>>>
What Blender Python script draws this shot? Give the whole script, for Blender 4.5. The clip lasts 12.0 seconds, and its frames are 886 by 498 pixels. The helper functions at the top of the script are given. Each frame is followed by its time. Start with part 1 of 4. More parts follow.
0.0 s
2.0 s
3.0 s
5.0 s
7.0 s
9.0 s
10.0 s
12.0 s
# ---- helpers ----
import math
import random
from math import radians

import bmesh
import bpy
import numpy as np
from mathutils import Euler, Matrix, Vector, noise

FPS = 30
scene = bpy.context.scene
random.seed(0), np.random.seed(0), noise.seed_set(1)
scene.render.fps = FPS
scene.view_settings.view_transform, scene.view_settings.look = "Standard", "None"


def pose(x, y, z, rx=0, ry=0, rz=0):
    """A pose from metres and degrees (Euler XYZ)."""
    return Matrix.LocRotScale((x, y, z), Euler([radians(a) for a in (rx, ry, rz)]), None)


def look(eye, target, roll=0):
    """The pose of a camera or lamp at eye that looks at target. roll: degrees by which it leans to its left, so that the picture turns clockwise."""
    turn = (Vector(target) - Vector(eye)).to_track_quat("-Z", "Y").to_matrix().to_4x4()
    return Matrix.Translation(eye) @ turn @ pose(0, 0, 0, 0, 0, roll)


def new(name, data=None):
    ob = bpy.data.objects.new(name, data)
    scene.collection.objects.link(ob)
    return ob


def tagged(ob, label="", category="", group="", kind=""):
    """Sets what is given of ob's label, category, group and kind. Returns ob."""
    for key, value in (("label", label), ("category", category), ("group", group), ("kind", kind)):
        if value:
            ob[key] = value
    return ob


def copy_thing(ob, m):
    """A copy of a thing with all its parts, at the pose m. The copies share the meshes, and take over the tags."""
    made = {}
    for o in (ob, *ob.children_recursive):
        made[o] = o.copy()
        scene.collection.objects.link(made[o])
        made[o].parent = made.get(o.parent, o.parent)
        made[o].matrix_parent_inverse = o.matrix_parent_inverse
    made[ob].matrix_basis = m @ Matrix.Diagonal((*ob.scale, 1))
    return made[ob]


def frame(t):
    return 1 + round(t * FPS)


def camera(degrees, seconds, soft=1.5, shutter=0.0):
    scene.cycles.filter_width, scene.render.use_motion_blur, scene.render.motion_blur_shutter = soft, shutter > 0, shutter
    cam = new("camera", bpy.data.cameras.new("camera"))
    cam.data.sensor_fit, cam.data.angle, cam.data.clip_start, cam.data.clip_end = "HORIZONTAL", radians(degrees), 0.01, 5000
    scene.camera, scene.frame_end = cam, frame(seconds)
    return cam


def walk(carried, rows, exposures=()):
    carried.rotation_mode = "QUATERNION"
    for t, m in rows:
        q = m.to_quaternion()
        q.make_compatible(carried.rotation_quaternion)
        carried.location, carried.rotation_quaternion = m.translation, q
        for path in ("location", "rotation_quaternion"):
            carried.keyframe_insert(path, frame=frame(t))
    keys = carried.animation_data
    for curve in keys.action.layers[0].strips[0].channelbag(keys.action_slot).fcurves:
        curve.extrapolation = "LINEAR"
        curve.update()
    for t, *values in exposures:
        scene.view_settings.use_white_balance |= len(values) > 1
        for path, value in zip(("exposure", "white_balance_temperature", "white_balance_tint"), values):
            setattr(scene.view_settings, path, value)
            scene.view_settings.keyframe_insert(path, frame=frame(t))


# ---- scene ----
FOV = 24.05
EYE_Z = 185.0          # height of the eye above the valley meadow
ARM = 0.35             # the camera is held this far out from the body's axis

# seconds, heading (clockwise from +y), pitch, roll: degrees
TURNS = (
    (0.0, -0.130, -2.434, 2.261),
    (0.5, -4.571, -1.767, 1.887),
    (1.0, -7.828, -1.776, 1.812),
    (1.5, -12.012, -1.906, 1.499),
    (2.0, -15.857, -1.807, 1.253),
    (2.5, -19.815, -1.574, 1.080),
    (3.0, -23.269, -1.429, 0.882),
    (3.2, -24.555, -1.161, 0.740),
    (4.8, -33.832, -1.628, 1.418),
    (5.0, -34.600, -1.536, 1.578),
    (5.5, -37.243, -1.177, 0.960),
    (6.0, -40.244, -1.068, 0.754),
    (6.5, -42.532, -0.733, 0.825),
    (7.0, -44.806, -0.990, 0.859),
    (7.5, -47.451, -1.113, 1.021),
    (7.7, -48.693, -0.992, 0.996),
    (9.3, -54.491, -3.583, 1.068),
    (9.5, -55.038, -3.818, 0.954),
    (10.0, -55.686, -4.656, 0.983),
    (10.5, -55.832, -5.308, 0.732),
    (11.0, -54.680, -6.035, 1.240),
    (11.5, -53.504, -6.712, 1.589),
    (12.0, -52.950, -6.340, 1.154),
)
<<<
>>>
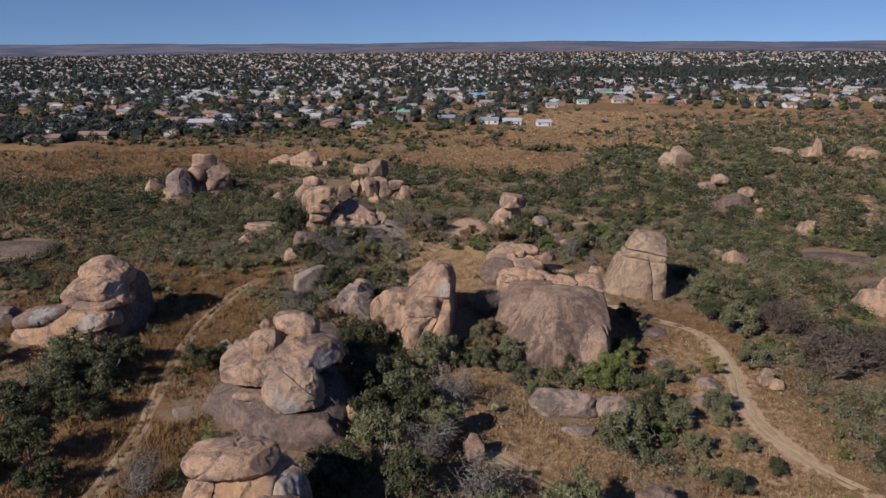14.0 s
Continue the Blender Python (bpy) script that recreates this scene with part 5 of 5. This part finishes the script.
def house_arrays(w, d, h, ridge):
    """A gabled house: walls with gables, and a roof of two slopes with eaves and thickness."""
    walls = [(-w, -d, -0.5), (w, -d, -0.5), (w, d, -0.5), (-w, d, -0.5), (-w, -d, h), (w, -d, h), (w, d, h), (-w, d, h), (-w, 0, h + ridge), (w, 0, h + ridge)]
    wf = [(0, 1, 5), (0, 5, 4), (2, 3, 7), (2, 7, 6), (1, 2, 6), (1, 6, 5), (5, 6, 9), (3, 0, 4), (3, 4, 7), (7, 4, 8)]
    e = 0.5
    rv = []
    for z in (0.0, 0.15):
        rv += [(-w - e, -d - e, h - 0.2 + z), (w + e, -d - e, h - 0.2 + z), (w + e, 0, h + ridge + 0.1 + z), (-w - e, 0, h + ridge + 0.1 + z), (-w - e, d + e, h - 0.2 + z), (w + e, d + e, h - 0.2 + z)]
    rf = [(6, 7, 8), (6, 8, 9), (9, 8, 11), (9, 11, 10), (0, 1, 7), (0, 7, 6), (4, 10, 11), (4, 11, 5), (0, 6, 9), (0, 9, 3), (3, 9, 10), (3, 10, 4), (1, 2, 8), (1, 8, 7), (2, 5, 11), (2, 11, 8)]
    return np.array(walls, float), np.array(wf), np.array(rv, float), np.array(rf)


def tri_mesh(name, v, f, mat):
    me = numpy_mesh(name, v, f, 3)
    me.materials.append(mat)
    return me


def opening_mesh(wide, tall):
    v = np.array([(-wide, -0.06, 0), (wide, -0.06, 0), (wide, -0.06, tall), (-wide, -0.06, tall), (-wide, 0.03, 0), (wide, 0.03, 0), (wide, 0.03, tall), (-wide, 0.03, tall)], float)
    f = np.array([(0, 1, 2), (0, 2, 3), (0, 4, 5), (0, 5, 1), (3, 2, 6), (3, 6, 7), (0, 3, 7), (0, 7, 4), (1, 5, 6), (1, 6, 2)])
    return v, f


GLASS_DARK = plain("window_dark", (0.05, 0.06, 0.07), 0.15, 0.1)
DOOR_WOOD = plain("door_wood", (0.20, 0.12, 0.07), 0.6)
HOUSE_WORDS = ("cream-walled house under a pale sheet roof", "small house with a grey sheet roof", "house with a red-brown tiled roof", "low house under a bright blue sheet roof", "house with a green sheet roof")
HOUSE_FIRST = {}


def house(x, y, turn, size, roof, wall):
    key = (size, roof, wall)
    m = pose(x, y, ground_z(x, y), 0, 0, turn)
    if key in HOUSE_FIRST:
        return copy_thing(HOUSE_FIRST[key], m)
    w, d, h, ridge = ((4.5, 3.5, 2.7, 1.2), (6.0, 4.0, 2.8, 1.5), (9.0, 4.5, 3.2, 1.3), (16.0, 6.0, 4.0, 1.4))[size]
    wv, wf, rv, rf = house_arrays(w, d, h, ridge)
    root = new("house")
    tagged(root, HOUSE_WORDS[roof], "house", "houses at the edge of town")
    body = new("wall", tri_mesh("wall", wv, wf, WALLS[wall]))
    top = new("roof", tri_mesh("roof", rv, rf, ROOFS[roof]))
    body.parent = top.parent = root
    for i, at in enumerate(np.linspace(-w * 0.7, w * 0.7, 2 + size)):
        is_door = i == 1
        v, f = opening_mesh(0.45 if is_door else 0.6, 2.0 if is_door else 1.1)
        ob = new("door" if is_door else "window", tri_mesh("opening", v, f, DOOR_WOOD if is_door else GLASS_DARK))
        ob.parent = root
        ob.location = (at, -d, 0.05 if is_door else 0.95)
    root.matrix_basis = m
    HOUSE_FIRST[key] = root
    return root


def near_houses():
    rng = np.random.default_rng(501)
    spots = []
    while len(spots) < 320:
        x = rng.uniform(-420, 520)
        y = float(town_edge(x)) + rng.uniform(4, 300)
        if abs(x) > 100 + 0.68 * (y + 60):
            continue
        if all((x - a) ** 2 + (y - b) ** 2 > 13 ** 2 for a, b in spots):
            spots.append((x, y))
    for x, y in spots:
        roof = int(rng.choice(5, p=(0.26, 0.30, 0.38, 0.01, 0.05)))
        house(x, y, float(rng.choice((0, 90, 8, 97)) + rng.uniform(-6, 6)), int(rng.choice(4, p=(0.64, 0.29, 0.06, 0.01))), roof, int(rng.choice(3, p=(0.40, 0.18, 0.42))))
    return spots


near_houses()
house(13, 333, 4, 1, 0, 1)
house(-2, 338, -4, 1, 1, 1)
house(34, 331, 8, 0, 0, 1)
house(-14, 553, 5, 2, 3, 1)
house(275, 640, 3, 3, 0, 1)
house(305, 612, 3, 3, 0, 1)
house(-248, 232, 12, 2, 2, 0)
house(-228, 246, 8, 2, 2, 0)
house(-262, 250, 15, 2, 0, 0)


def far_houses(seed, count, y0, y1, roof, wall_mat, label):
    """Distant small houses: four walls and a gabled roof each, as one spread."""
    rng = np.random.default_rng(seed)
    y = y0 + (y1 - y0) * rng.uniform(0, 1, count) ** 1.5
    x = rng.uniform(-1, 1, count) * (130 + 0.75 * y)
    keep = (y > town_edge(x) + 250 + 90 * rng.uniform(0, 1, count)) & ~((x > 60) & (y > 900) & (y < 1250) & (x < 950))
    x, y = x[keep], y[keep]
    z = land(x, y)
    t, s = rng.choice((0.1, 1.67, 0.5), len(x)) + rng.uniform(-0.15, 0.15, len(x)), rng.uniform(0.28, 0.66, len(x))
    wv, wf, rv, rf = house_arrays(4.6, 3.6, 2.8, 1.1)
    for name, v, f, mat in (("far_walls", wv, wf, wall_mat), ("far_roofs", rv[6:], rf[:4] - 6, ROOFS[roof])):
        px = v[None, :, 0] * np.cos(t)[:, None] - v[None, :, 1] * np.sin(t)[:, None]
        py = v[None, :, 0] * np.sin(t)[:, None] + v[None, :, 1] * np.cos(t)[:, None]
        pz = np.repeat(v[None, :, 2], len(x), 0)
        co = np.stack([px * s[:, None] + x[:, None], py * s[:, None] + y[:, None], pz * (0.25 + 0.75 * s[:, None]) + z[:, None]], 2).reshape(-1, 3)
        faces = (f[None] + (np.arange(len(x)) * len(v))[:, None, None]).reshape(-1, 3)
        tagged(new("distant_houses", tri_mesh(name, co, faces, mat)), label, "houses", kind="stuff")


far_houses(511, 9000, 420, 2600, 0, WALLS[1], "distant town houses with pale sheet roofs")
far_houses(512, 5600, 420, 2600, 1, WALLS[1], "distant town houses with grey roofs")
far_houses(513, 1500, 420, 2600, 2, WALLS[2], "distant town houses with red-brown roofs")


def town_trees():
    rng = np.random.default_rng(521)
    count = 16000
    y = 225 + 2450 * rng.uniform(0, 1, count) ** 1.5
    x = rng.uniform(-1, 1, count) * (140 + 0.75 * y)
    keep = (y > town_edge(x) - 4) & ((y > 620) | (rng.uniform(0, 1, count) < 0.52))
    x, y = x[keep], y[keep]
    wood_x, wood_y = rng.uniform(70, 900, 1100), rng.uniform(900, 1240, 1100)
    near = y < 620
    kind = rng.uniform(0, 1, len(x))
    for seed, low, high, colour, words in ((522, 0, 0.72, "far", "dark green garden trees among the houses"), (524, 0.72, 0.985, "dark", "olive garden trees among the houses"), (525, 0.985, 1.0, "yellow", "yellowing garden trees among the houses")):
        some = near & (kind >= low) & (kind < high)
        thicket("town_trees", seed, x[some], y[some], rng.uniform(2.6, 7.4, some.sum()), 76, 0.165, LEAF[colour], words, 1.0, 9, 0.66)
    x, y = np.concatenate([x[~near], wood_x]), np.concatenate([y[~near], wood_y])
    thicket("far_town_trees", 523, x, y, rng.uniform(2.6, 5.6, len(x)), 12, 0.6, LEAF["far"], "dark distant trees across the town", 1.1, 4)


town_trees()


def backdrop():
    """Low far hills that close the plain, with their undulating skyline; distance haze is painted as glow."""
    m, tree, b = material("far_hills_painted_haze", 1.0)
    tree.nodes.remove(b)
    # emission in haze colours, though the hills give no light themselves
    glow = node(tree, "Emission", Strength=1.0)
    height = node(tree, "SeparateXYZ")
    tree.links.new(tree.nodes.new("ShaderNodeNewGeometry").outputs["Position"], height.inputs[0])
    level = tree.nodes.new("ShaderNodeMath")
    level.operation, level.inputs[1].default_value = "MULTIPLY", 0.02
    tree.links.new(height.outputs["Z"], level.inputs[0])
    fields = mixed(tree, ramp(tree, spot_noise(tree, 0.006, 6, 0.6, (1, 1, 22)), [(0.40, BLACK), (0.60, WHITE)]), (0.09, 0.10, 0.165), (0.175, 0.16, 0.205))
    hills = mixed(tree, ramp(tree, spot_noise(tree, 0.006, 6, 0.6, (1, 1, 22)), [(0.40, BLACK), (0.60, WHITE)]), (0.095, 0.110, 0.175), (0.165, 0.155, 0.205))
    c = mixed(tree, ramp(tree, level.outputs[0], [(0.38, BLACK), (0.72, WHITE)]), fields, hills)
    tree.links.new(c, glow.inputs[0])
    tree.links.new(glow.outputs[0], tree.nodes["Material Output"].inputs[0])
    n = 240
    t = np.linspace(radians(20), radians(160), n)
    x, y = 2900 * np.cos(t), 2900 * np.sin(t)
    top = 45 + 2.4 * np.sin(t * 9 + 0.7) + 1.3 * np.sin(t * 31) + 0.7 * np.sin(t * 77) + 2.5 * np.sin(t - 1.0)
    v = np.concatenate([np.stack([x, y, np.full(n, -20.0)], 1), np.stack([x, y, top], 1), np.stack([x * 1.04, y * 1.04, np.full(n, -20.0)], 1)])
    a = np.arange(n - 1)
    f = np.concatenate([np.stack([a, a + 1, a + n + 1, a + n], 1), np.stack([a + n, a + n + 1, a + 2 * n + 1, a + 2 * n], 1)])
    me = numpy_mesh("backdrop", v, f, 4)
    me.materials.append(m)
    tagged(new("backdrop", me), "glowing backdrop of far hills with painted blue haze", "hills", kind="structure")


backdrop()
<<<
AIM OF THE EXERCISE: From the line containing "scene.collection.objects.link(made[o])" down to the line containing "the body's axis" in the material above, reproduce every line exactly, including the two end lines.

OUTPUT:
        scene.collection.objects.link(made[o])
        made[o].parent = made.get(o.parent, o.parent)
        made[o].matrix_parent_inverse = o.matrix_parent_inverse
    made[ob].matrix_basis = m @ Matrix.Diagonal((*ob.scale, 1))
    return made[ob]


def frame(t):
    return 1 + round(t * FPS)


def camera(degrees, seconds, soft=1.5, shutter=0.0):
    scene.cycles.filter_width, scene.render.use_motion_blur, scene.render.motion_blur_shutter = soft, shutter > 0, shutter
    cam = new("camera", bpy.data.cameras.new("camera"))
    cam.data.sensor_fit, cam.data.angle, cam.data.clip_start, cam.data.clip_end = "HORIZONTAL", radians(degrees), 0.01, 5000
    scene.camera, scene.frame_end = cam, frame(seconds)
    return cam


def walk(carried, rows, exposures=()):
    carried.rotation_mode = "QUATERNION"
    for t, m in rows:
        q = m.to_quaternion()
        q.make_compatible(carried.rotation_quaternion)
        carried.location, carried.rotation_quaternion = m.translation, q
        for path in ("location", "rotation_quaternion"):
            carried.keyframe_insert(path, frame=frame(t))
    keys = carried.animation_data
    for curve in keys.action.layers[0].strips[0].channelbag(keys.action_slot).fcurves:
        curve.extrapolation = "LINEAR"
        curve.update()
    for t, *values in exposures:
        scene.view_settings.use_white_balance |= len(values) > 1
        for path, value in zip(("exposure", "white_balance_temperature", "white_balance_tint"), values):
            setattr(scene.view_settings, path, value)
            scene.view_settings.keyframe_insert(path, frame=frame(t))


# ---- scene ----
FOV = 24.05
EYE_Z = 185.0          # height of the eye above the valley meadow
ARM = 0.35             # the camera is held this far out from the body's axis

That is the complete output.